Material>

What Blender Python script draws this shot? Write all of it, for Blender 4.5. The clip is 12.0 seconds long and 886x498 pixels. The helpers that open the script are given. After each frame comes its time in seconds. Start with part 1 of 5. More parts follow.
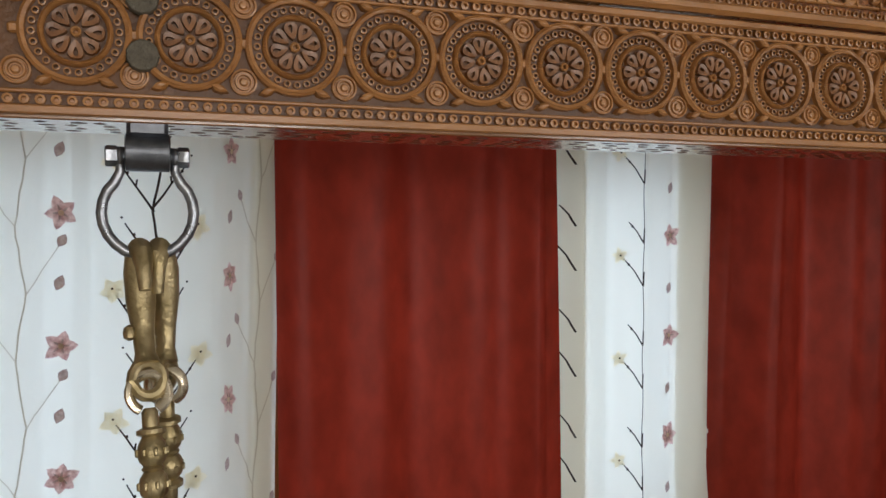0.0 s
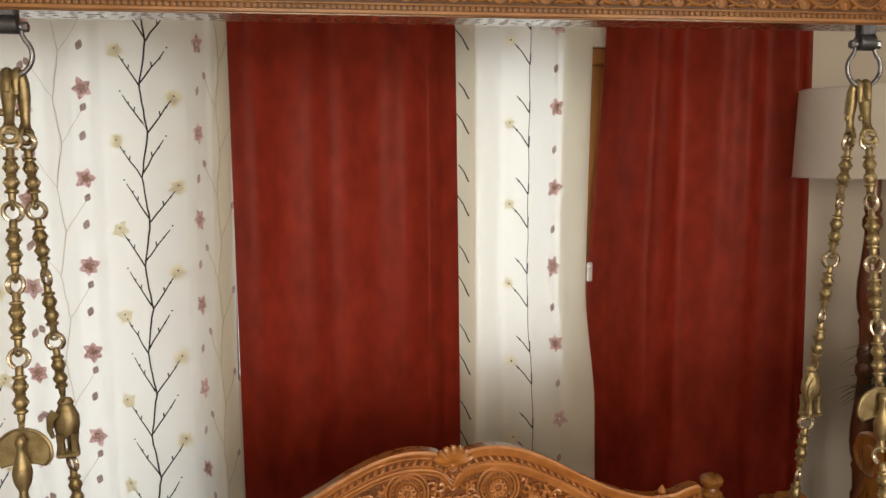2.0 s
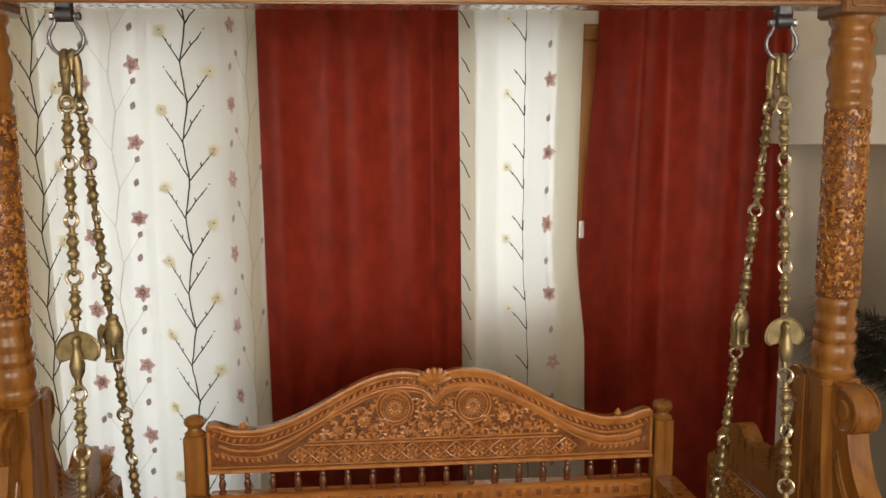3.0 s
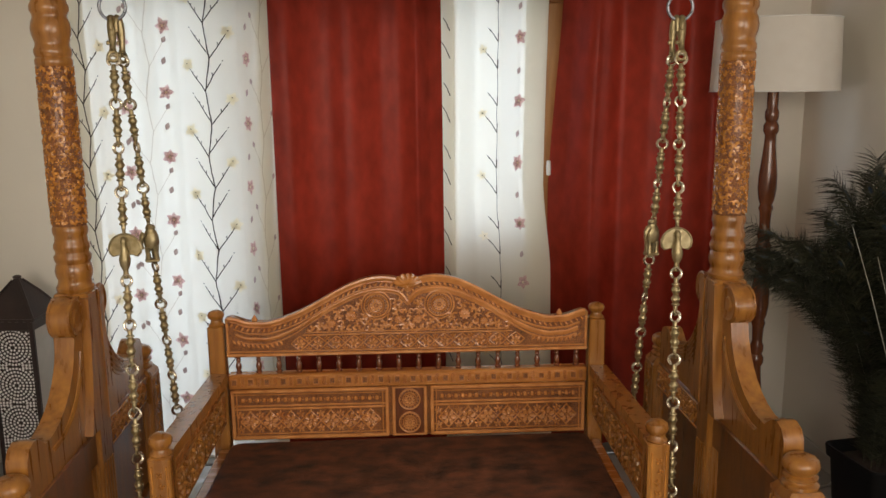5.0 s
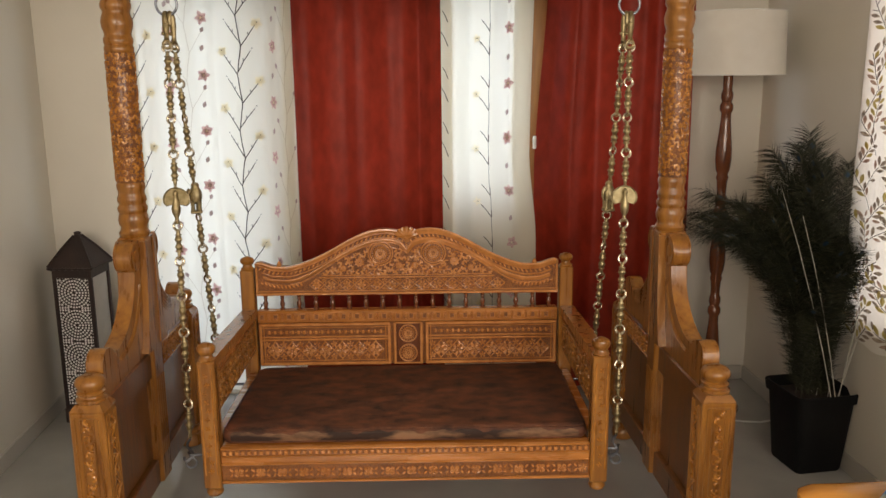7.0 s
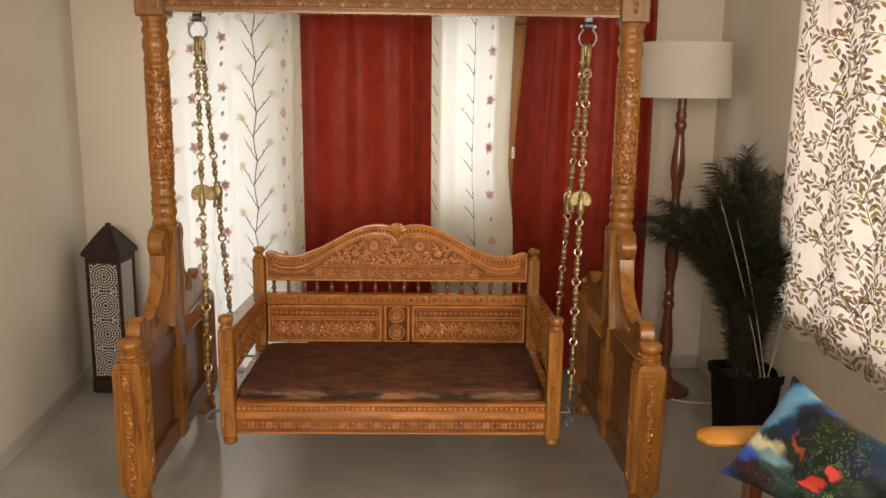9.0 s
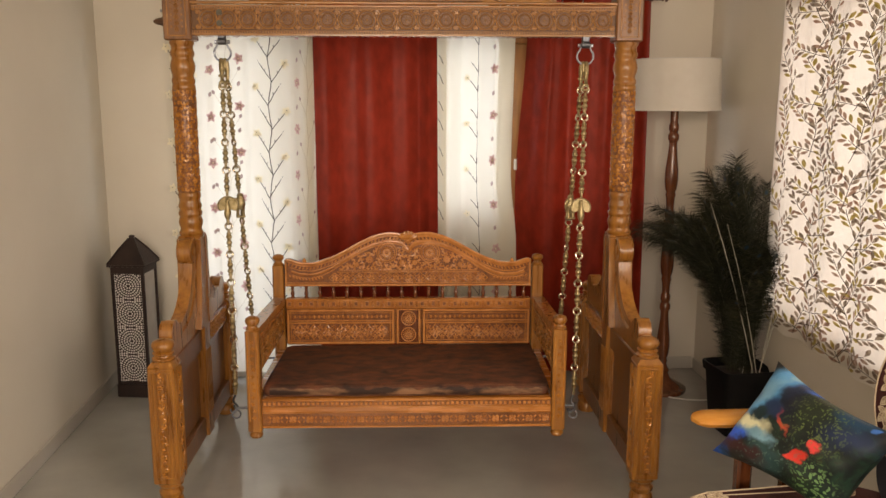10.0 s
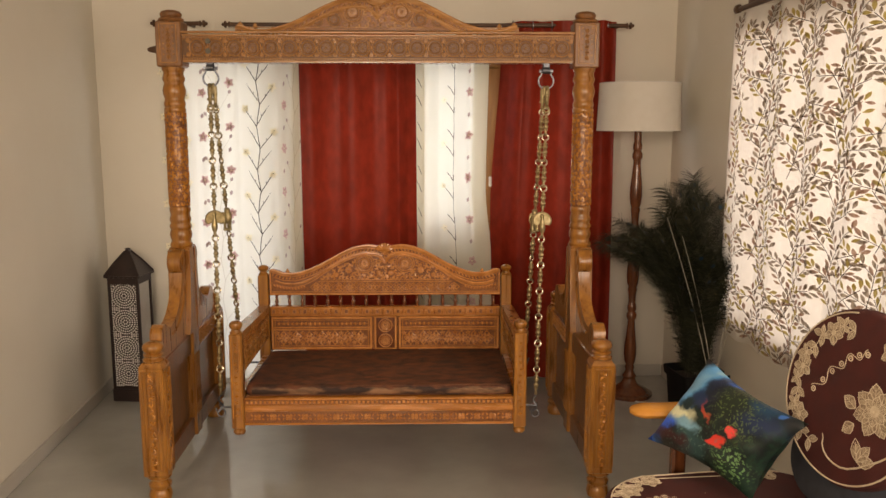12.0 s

Your task> Transcribe the full listing character for character. Pictures are excluded.

Response to this task>
What Blender Python script draws this shot? Write all of it, for Blender 4.5. The clip is 12.0 seconds long and 886x498 pixels. The helpers that open the script are given. After each frame comes its time in seconds. Start with part 1 of 5. More parts follow.
0.0 s
2.0 s
3.0 s
5.0 s
7.0 s
9.0 s
10.0 s
12.0 s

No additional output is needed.